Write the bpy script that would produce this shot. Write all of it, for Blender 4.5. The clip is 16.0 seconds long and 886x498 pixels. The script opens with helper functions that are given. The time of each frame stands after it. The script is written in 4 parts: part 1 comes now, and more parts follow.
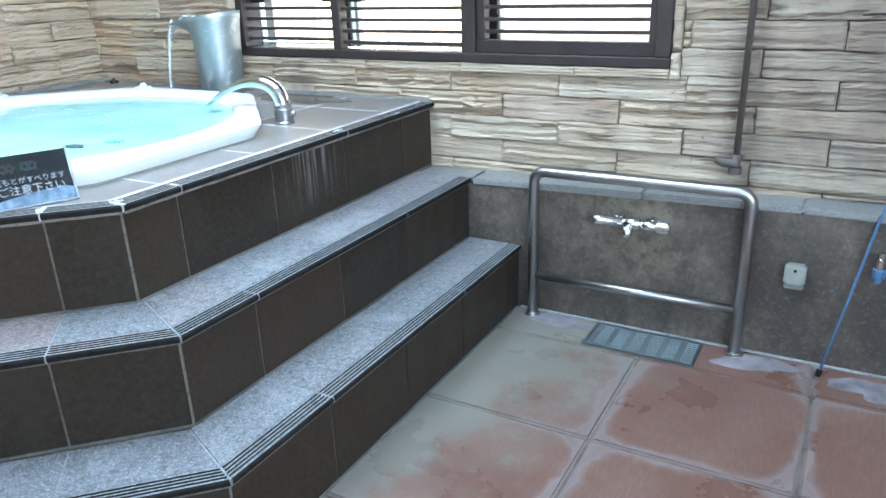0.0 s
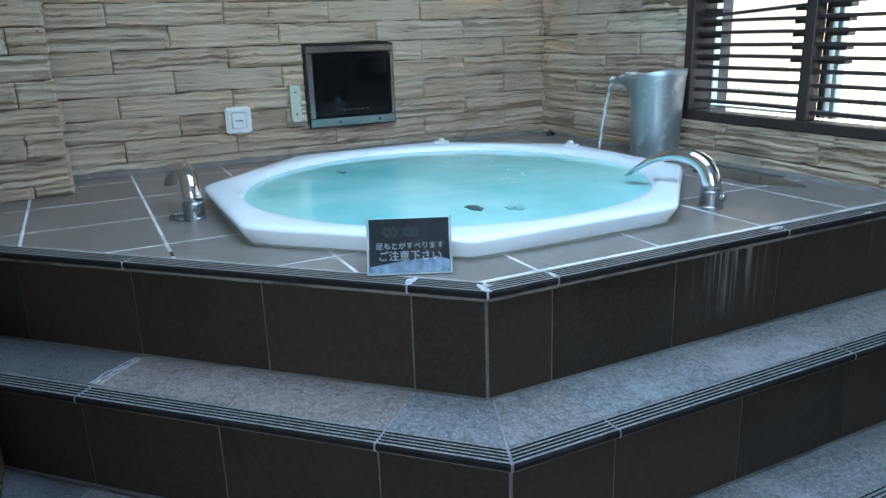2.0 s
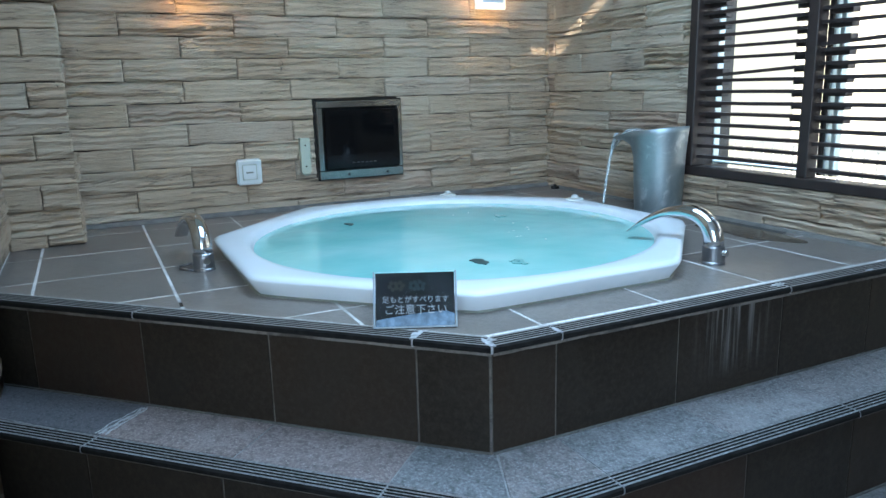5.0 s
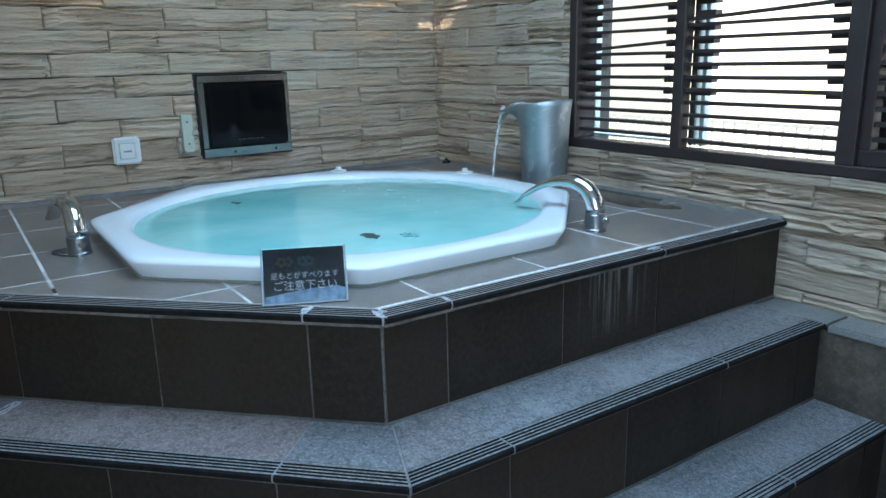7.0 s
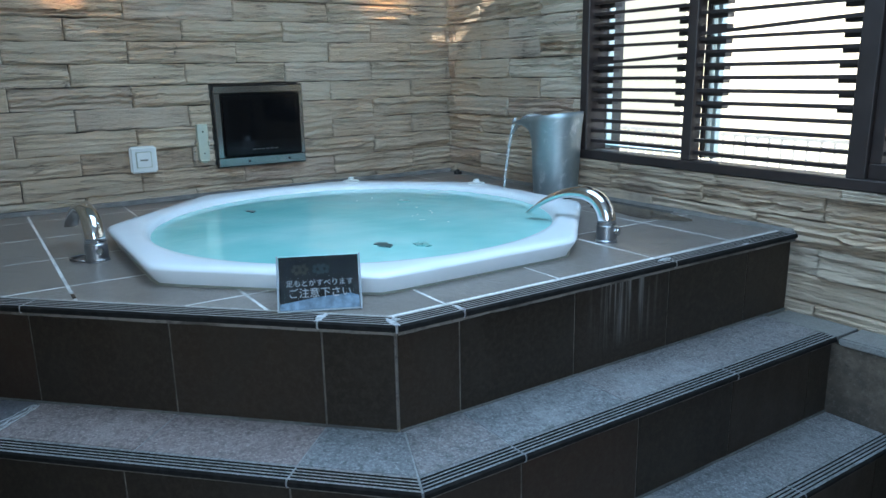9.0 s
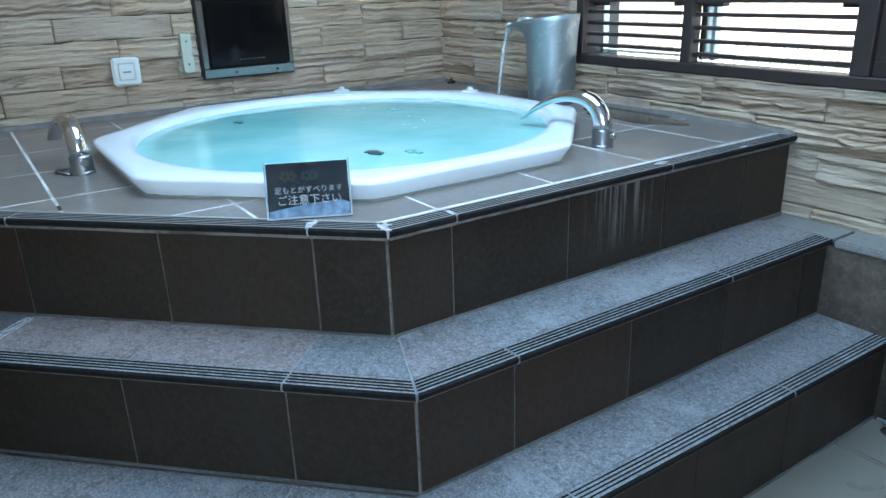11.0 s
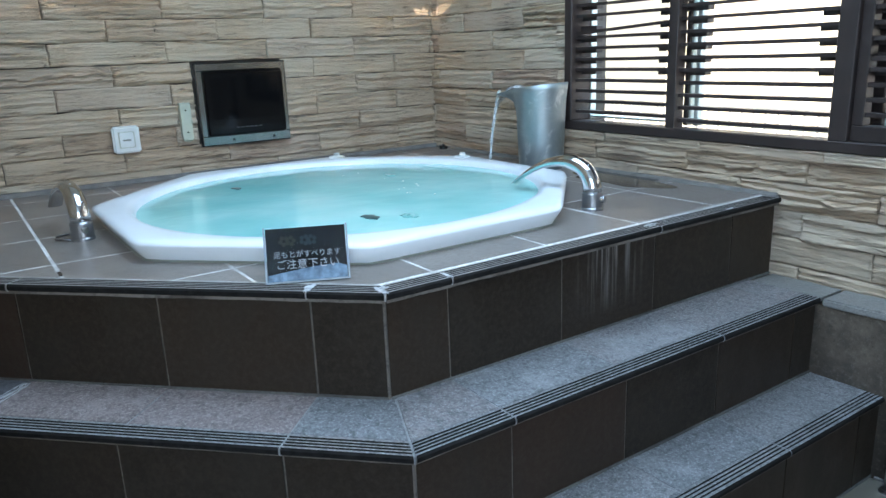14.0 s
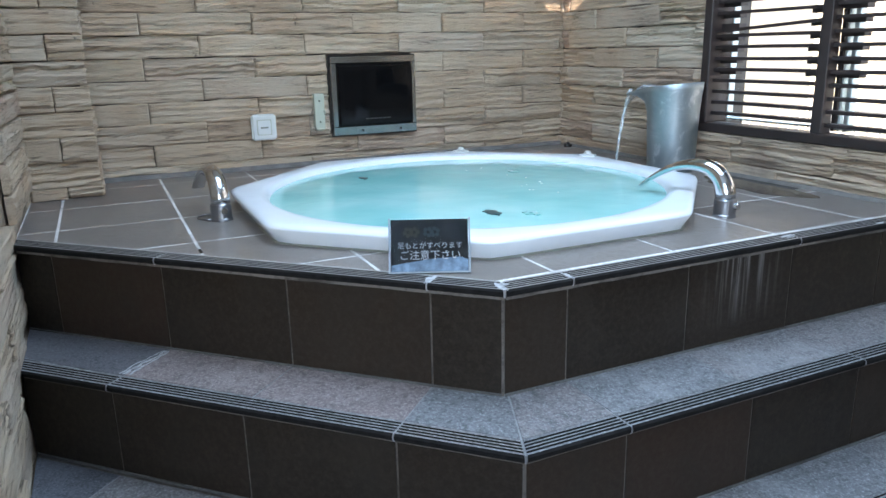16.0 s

-- What the task requires --
Write the listing out a second time exactly, dropping all images.

-- Written answer --
Write the bpy script that would produce this shot. Write all of it, for Blender 4.5. The clip is 16.0 seconds long and 886x498 pixels. The script opens with helper functions that are given. The time of each frame stands after it. The script is written in 4 parts: part 1 comes now, and more parts follow.
0.0 s
2.0 s
5.0 s
7.0 s
9.0 s
11.0 s
14.0 s
16.0 s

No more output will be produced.